One thing I have learned from life is to appreciate the memories. Some of my dearest friends have already died. I am sure that more will die in the future. As I get older, it seems to hurt more and last longer. Death is a horrible thing, but there are some things that death cannot do. Death may take them out of our midst, but death cannot take them out of our minds. Death may take them out of our homes, but death cannot take them out of our hearts. Death may take them out of our meetings, but death cannot take them out of our memories.
I have learned that “making memories” is far more important than I realized when I was younger. I have also learned to pay more attention to what is going on now than I have in the past. The present will soon be the past. And part of life is simply “Making Memories.”One of my favorite songs that Elvis sung was entitled, “Memories.” Remember the first words: “Memories, pressed between the pages of my mind, Memories, sweetened thru the ages just like wine.” In church we sing a song entitled,“Precious Memories.” They are “precious.” I wish I had paid more attention—in my childhood…in school…in the early years of my marriage…when my children were growing up….etc. I wish I had spent more time with my father and mother. I wish I had spent more time with my children when they were small. I wish I had…I wish I had…I wish I had…

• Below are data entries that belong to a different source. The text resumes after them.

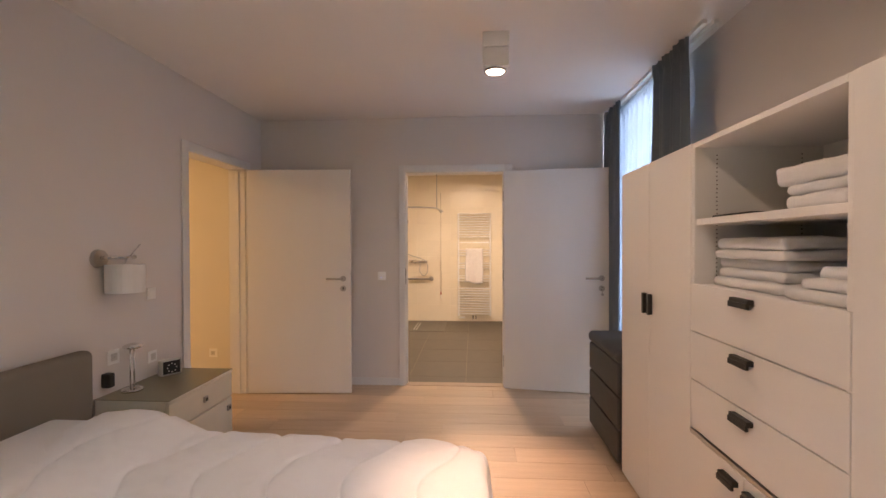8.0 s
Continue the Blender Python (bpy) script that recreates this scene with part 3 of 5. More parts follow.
def handle_bar(parent, x0, x1, y, z0, z1):
    """A black folded pull on a front that faces +y."""
    h = bmesh.new()
    box(h, x0, x1, y + 0.0005, y + 0.022, z0, z1, 0.002)
    if x1 - x0 > z1 - z0:
        box(h, x0, x1, y + 0.016, y + 0.026, z0 - 0.012, z0 + 0.006, 0.001)
    else:
        box(h, x0 - 0.010, x0 + 0.006, y + 0.016, y + 0.026, z0, z1, 0.001)
    return part("handle", h, BLACK, parent, "black metal pull handle")


WF = -0.74
WT = 1.752


def wardrobe(x0, x1, split):
    d = thing("wardrobe", ((x0 + x1) / 2, -1.0, 0), "white two-door wardrobe with black pull handles", "wardrobe", group="bedroom wardrobes")
    B("body", (x0 + 0.001, x1 - 0.001, RW + 0.004, WF - 0.022, 0.0, WT), WARDROBE, d, bevel=0.002)
    for a, b, hx in ((x0, split, split - 0.045), (split, x1, split + 0.018)):
        dr = B("door", (a + 0.0015, b - 0.0015, WF - 0.020, WF, 0.012, WT), WARDROBE, d, bevel=0.0025)
        handle_bar(dr, hx, hx + 0.024, WF, 1.005, 1.105)
    return d


wardrobe(5.56, 6.385, 5.985)
wardrobe(4.02, 4.80, 4.405)
U0, U1 = 4.80, 5.56
unit = thing("drawer_cabinet", ((U0 + U1) / 2, -1.0, 0), "white cabinet with open towel shelves above four drawer rows", "cabinet")
for n, dms in (("side_panel", (U0 + 0.001, U0 + 0.019, RW + 0.02, WF - 0.005, 0, WT)), ("side_panel", (U1 - 0.019, U1 - 0.001, RW + 0.02, WF - 0.005, 0, WT)), ("back_panel", (U0 + 0.001, U1 - 0.001, RW + 0.004, RW + 0.019, 0, WT)),
               ("top_panel", (U0 + 0.019, U1 - 0.019, RW + 0.02, WF - 0.005, WT - 0.02, WT)), ("shelf", (U0 + 0.019, U1 - 0.019, RW + 0.02, WF - 0.012, 1.425, 1.450)),
               ("bottom_panel", (U0 + 0.019, U1 - 0.019, RW + 0.02, WF - 0.024, 1.165, 1.190))):
    B(n, dms, WARDROBE, unit, bevel=0.0015)
for z0, z1 in ((1.006, 1.193), (0.814, 1.002), (0.620, 0.810)):
    dr = B("drawer_front", (U0 + 0.002, U1 - 0.002, WF - 0.020, WF, z0, z1), WARDROBE, unit, bevel=0.0025)
    handle_bar(dr, 5.155, 5.255, WF, z1 - 0.036, z1 - 0.018)
# Dark board behind the lower fronts paints the shade in their gaps.
B("toe_gap", (U0 + 0.019, U1 - 0.019, WF - 0.06, WF - 0.03, 0.01, 0.62), JOINT_AND_SHADE, unit, bevel=0)
for a, b, hx in ((U0 + 0.002, 5.198, 5.085), (5.202, U1 - 0.002, 5.225)):
    dr = B("lower_front", (a, b, WF - 0.018, WF + 0.004, 0.012, 0.597), WARDROBE, unit, bevel=0.0025)
    handle_bar(dr, hx, hx + 0.09, WF + 0.004, 0.548, 0.566)
B("rail_strip", (U0 + 0.002, U1 - 0.002, WF - 0.004, WF + 0.004, 0.600, 0.614), STEEL, unit, "pale metal grip strip", bevel=0.001)
pins = bmesh.new()
for px in (RW + 0.10, WF - 0.09):
    for k in range(15):
        for z0 in (1.21, 1.47):
            z = z0 + k * 0.0165
            rod(pins, (U1 - 0.0192, px, z), (U1 - 0.0205, px, z), 0.0028, seg=6)
tagged(part("peg_hole_rows", pins, JOINT_AND_SHADE, unit, "rows of small shelf peg holes"), kind="stuff")


def folded_towel(x0, x1, y0, y1, z0, z1, seed, label):
    bm = bmesh.new()
    rng = random.Random(seed)
    box(bm, x0, x1, y0, y1, z0, z1, min(0.016, (z1 - z0) * 0.45), 4)
    bmesh.ops.subdivide_edges(bm, edges=[e for e in bm.edges if e.calc_length() > 0.08], cuts=5, use_grid_fill=True)
    for v in bm.verts:
        n = noise.noise(Vector((v.co.x * 9 + seed, v.co.y * 9, v.co.z * 22)))
        m = noise.noise(Vector((v.co.x * 30, v.co.y * 30 + seed, v.co.z * 40)))
        v.co.z += (0.007 * n + 0.002 * m) * (1 if v.co.z > z0 + 0.004 else 0)
        v.co.y += 0.006 * n
        v.co.x += 0.006 * m
    return tagged(part("folded_towel", bm, TOWEL, smooth=True), label, "towel", group="folded towels")


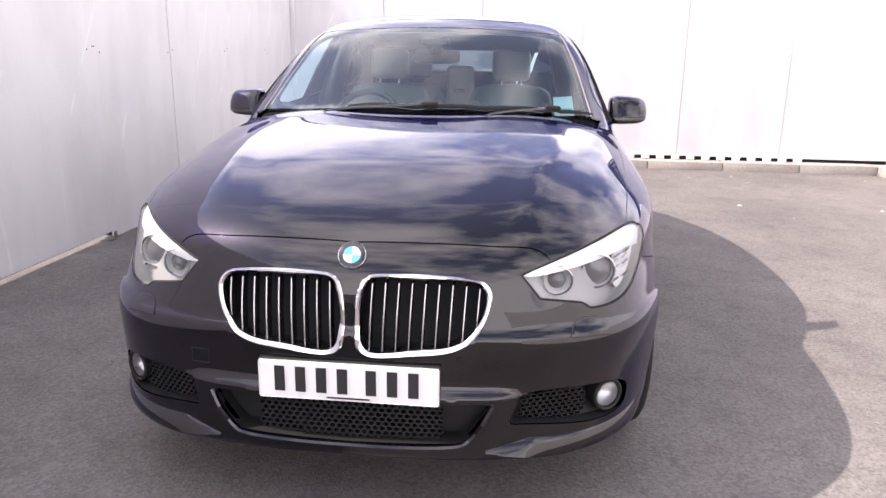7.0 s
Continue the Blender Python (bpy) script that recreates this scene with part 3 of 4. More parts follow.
# front wing
BUMPER_SEAM = [(-0.345, 0.735), (-0.28, 0.718), (-0.2, 0.700)]
bumper_seam = run("s", BUMPER_SEAM, body_form)
a0 = math.degrees(math.atan2(0.700 - 0.352, -0.2))
arch_back = run("s", arc(0.0, a0, -3.0)[:], body_form)
wing_loop = np.vstack([hood_side, run("t", [(0.846, 0.48), (0.842, 0.60), (0.800, 0.668)]), run("t", [(0.800, 0.668), (0.815, 0.73), (0.845, 0.775)]),
                       run("s", [(0.775, 1.058), (0.745, 1.045)]), run("s", DOOR_FRONT), run("s", [(0.69, 0.345), (0.385, 0.335)]),
                       arch_back[::-1], bumper_seam[::-1], lamp_rear[::-1], lamp_top[j:][::-1]])
skin("front_wing", [thin(wing_loop, 0.004)], "around", PAINT, car, cell=0.018, both=True)

# front bumper with the openings for grilles and lamps
KIDNEY = [(0.032, 0.735), (0.052, 0.760), (0.10, 0.767), (0.22, 0.766), (0.315, 0.760), (0.365, 0.748), (0.388, 0.718), (0.384, 0.672), (0.362, 0.622), (0.325, 0.585), (0.27, 0.563), (0.18, 0.552), (0.10, 0.543), (0.055, 0.545), (0.028, 0.565), (0.020, 0.61), (0.022, 0.68)]
INTAKE = [(0.0, 0.412), (0.30, 0.412), (0.40, 0.410), (0.402, 0.396), (0.365, 0.335), (0.335, 0.302), (0.29, 0.292), (0.0, 0.284)]
FOG = [(0.462, 0.355), (0.475, 0.400), (0.494, 0.432), (0.57, 0.440), (0.69, 0.434), (0.765, 0.424), (0.806, 0.398), (0.812, 0.352), (0.79, 0.322), (0.72, 0.316), (0.60, 0.333), (0.50, 0.346)]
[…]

But I have also learned that: “If only I’d” or “Someday I’ll” will hardly ever make you smile. In other words, crying over mistakes of the past and procrastination concerning things we need to do now will usually only bring sorrow. We all could have done better. We all could have done more. We all could have been more attentive. We all could have been more affectionate. We all could have spent more time with those we love. We all could have been wiser. We all could have shown more concern. We all could have…and on and on the list goes. But the truth is: We “only go around once in life” and we are not allowed a “practice run,” nor are we allowed to correct all of our mistakes. What is done is done. What has happened has happened. What “should have been” has very little, if anything, to do with “what is.” It is what it is. I have learned that the past is…past.
I have also learned—the hard way—that all “memories” are not “precious.” Some of them are “painful.” If I had it to do over, knowing what I know now, it would have been different in a lot of areas, but that is not part of the plan. I have learned, at least to some degree, to focus on the present. I have also learned that just promising to do better and planning to do better will not get it done. I must practice doing better. Hopefully, one thing that will help me to live in the present is to realize that, as I go through life, I am “making memories” and they will be “precious” or “painful” depending on the “path” I choose. When I think about some of the memories I have made, I thank God for forgiveness! I thank God for Jesus!